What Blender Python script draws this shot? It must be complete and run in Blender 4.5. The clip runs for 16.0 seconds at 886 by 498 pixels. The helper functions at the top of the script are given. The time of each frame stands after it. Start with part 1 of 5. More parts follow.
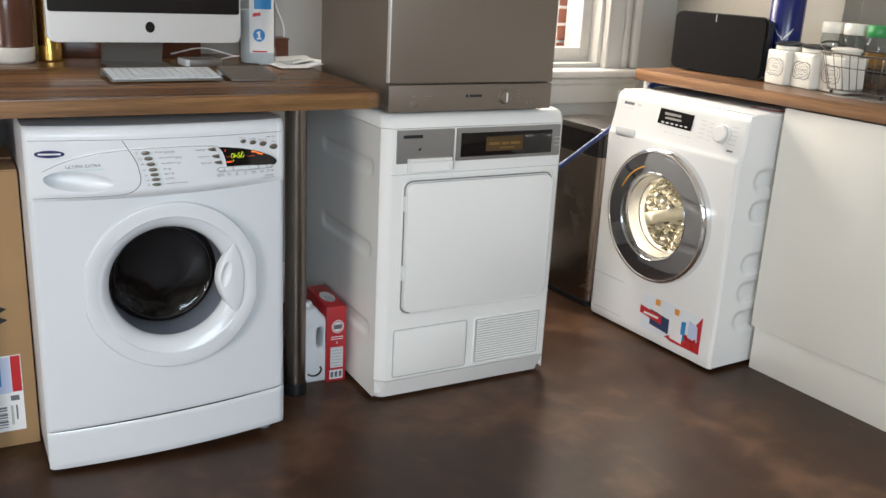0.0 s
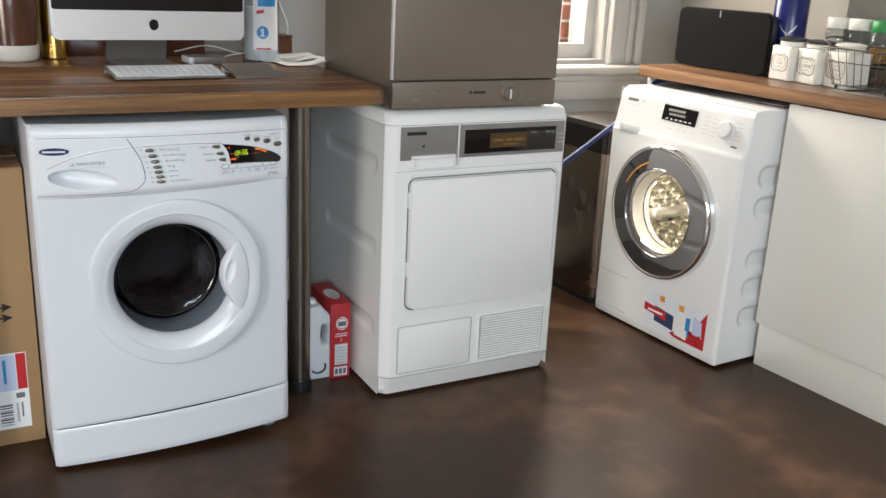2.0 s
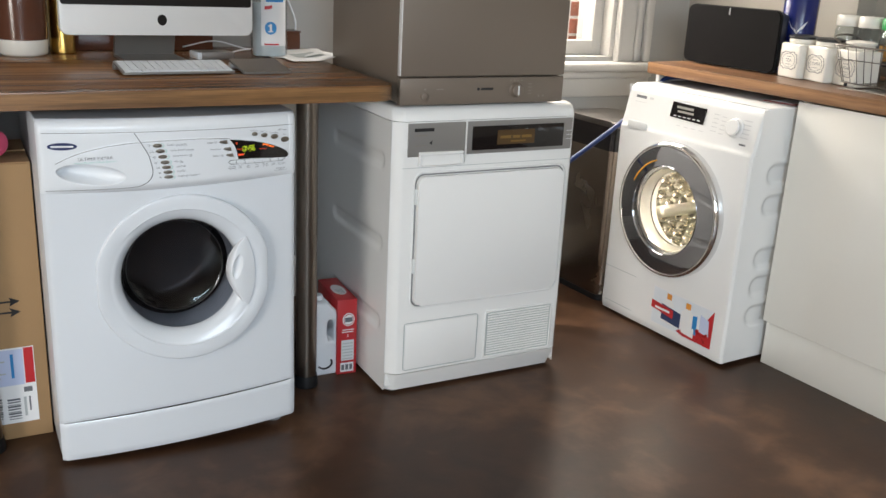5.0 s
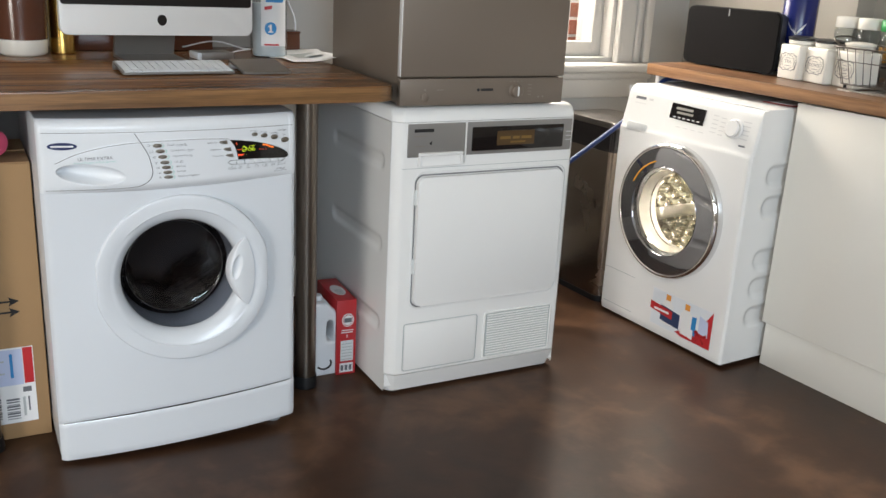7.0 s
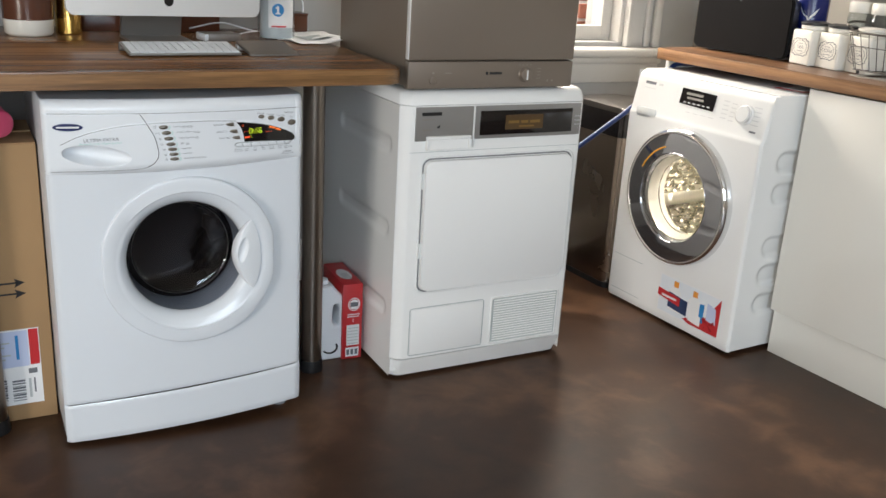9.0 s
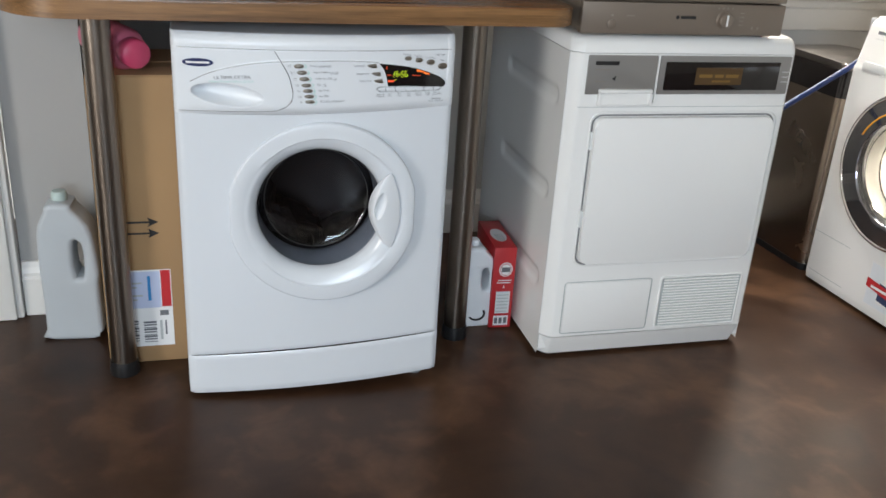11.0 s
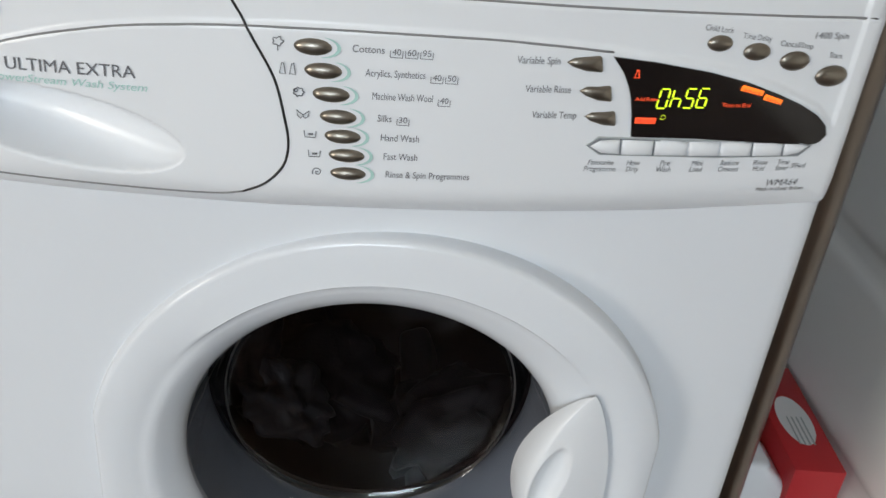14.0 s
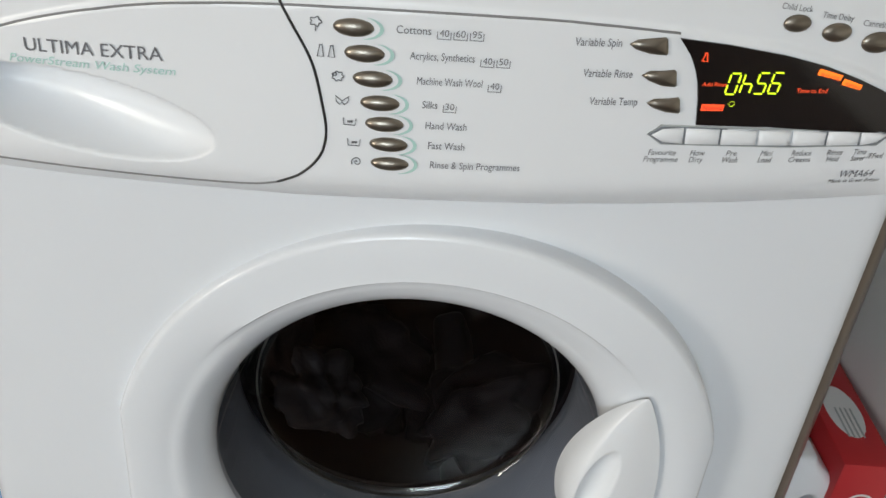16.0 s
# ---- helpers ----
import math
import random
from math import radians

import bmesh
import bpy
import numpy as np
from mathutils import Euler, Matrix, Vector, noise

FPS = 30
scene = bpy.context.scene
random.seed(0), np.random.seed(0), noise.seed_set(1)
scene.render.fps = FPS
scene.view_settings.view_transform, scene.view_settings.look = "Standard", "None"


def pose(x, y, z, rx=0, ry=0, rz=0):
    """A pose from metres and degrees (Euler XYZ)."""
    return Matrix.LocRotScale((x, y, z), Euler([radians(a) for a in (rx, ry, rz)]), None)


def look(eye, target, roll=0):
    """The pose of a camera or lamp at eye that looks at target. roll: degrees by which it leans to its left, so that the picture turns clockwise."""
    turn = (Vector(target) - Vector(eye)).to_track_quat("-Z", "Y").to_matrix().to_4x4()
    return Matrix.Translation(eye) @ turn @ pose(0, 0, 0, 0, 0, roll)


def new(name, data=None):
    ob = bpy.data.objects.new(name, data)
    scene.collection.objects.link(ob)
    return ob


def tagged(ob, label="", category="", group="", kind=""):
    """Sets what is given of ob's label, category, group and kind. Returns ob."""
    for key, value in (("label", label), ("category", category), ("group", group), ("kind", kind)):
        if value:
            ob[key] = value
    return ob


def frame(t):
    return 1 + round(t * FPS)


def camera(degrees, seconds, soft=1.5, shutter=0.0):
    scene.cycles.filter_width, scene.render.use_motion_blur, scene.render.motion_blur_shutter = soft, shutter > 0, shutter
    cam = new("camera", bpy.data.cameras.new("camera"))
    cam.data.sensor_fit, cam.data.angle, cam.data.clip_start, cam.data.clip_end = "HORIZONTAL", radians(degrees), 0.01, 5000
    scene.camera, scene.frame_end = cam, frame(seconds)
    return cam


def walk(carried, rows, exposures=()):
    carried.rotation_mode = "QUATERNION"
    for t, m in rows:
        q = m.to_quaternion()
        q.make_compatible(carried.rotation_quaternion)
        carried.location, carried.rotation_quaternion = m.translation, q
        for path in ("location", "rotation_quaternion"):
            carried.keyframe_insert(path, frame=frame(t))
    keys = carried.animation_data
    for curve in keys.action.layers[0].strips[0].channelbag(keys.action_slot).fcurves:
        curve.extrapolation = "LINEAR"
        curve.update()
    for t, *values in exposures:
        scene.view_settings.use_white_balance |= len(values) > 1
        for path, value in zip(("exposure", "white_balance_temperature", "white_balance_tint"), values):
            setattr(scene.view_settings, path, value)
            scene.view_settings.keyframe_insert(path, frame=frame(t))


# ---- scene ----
cam = camera(51.5, 16.0, 1.5, 0.4)
PATH = [
    (0, (0.059, -0.156, 1.226), (0.989, 1.515, 0.639), 3.0),
    (0.5, (0.058, -0.154, 1.224), (0.981, 1.518, 0.631), 2.9),
    (1, (0.058, -0.154, 1.221), (0.985, 1.516, 0.63), 2.9),
    (1.5, (0.06, -0.154, 1.227), (0.989, 1.515, 0.635), 2.9),
    (2, (0.059, -0.157, 1.225), (0.98, 1.516, 0.632), 2.8),
    (2.5, (0.062, -0.158, 1.226), (0.981, 1.516, 0.631), 2.9),
    (3, (0.059, -0.154, 1.224), (0.976, 1.519, 0.625), 2.9),
    (3.5, (0.06, -0.155, 1.225), (0.968, 1.522, 0.624), 2.9),
    (4, (0.06, -0.157, 1.225), (0.969, 1.52, 0.625), 2.9),
    (6.5, (0.059, -0.154, 1.223), (0.962, 1.526, 0.621), 3.1),
    (7, (0.057, -0.155, 1.224), (0.967, 1.522, 0.625), 3.1),
    (7.5, (0.059, -0.154, 1.225), (0.961, 1.526, 0.624), 3.1),
    (8, (0.058, -0.155, 1.223), (0.959, 1.526, 0.62), 3.2),
    (8.2, (0.057, -0.154, 1.222), (0.96, 1.525, 0.619), 3.2),
    (10.5, (0.169, -0.023, 1.212), (0.87, 1.698, 0.474), 4.1),
    (11, (0.254, 0.088, 1.2), (0.754, 1.858, 0.414), 3.7),
    (11.5, (0.308, 0.305, 1.11), (0.868, 2.032, 0.27), 4.8),
    (12, (0.323, 0.581, 1.057), (0.898, 2.312, 0.238), 4.9),
    (12.5, (0.389, 0.878, 1.027), (0.809, 2.663, 0.229), 5.8),
    (13, (0.403, 1.164, 0.991), (0.931, 2.9, 0.15), 7.3),
    (13.5, (0.447, 1.358, 0.974), (0.744, 3.093, 0.026), 6.4),
    (14, (0.478, 1.477, 0.947), (0.689, 3.201, -0.044), 6.4),
    (14.5, (0.474, 1.5, 0.942), (0.691, 3.213, -0.067), 7.2),
    (15, (0.478, 1.505, 0.942), (0.673, 3.215, -0.077), 6.5),
    (15.5, (0.472, 1.511, 0.94), (0.655, 3.209, -0.1), 6.2),
    (16, (0.469, 1.517, 0.94), (0.628, 3.21, -0.113), 6.0),
]
walk(cam, [(t, look(eye, target, roll)) for t, eye, target, roll in PATH],
     [(0, 0.0, 6500, 10), (8, 0.0, 6500, 10), (10.5, 0.0, 6450, 10), (11.5, 0.02, 6270, 10), (13, -0.02, 6230, 10), (14, -0.03, 6650, 10), (15, -0.03, 6830, 10), (16, -0.02, 6870, 10)])

# ---- world, sun, window lights ----
world = bpy.data.worlds.new("world")
scene.world = world
world.use_nodes = True
sky = world.node_tree.nodes.new("ShaderNodeTexSky")
sky.sky_type = "NISHITA"
sky.sun_disc = False
sky.sun_elevation, sky.sun_rotation = radians(35), radians(40)
world.node_tree.links.new(sky.outputs[0], world.node_tree.nodes["Background"].inputs[0])
world.node_tree.nodes["Background"].inputs[1].default_value = 0.12
sun_data = bpy.data.lights.new("sun", "SUN")
sun_data.energy, sun_data.angle, sun_data.color = 2.5, radians(0.6), (1.0, 0.93, 0.82)
sun = new("sun", sun_data)
sun.matrix_world = look((3.2, 5.4, 8.0), (2.2, 3.6, 1.0))


def window_light(name, place, target, width, height, energy, color):
    data = bpy.data.lights.new(name, "AREA")
    data.shape, data.size, data.size_y, data.energy, data.color = "RECTANGLE", width, height, energy, color
    ob = new(name, data)
    ob.matrix_world = look(place, target)
    return ob


window_light("garden_window_light", (-0.35, -2.62, 1.72), (0.9, 0.6, 0.8), 1.7, 1.05, 94, (0.745, 0.875, 1.0))
window_light("sash_window_light", (2.06, 3.12, 1.62), (1.75, 0.6, 0.0), 0.8, 0.8, 58, (1.0, 0.92, 0.82))
window_light("side_window_light", (-3.12, -0.9, 1.15), (1.5, 0.6, 0.8), 1.1, 1.3, 88, (1.0, 0.95, 0.88))
scene.view_settings.exposure = 0.0


# ---- materials ----
def material(name, color, rough=0.5, metal=0.0, spread=0.08, scale=6.0, fine=120.0, bump=0.02, coat=0.0, rough_spread=0.06):
    """A surface whose colour and gloss vary at two scales, with a fine relief."""
    m = bpy.data.materials.new(name)
    m.use_nodes = True
    n, l = m.node_tree.nodes, m.node_tree.links
    b = n["Principled BSDF"]
    co = n.new("ShaderNodeTexCoord")
    big, small = n.new("ShaderNodeTexNoise"), n.new("ShaderNodeTexNoise")
    big.inputs["Scale"].default_value, big.inputs["Detail"].default_value = scale, 5
    small.inputs["Scale"].default_value, small.inputs["Detail"].default_value = fine, 3
    l.new(co.outputs["Object"], big.inputs["Vector"])
    l.new(co.outputs["Object"], small.inputs["Vector"])
    mix = n.new("ShaderNodeMix")
    mix.data_type = "RGBA"
    mix.inputs[6].default_value = (*[c * (1 - spread) for c in color], 1)
    mix.inputs[7].default_value = (*[min(1, c * (1 + spread)) for c in color], 1)
    l.new(big.outputs["Fac"], mix.inputs[0])
    l.new(mix.outputs[2], b.inputs["Base Color"])
    r = n.new("ShaderNodeMapRange")
    r.inputs[3].default_value, r.inputs[4].default_value = max(0, rough - rough_spread), min(1, rough + rough_spread)
    l.new(big.outputs["Fac"], r.inputs[0])
    l.new(r.outputs[0], b.inputs["Roughness"])
    b.inputs["Metallic"].default_value = metal
    b.inputs["Coat Weight"].default_value = coat
    if bump:
        bp = n.new("ShaderNodeBump")
        bp.inputs["Strength"].default_value, bp.inputs["Distance"].default_value = bump, 0.002
        l.new(small.outputs["Fac"], bp.inputs["Height"])
        l.new(bp.outputs[0], b.inputs["Normal"])
    return m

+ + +

● **Task brief**:
Show, from the material above, each line that includes the string "objects".

● **Expected answer**:
    ob = bpy.data.objects.new(name, data)
    scene.collection.objects.link(ob)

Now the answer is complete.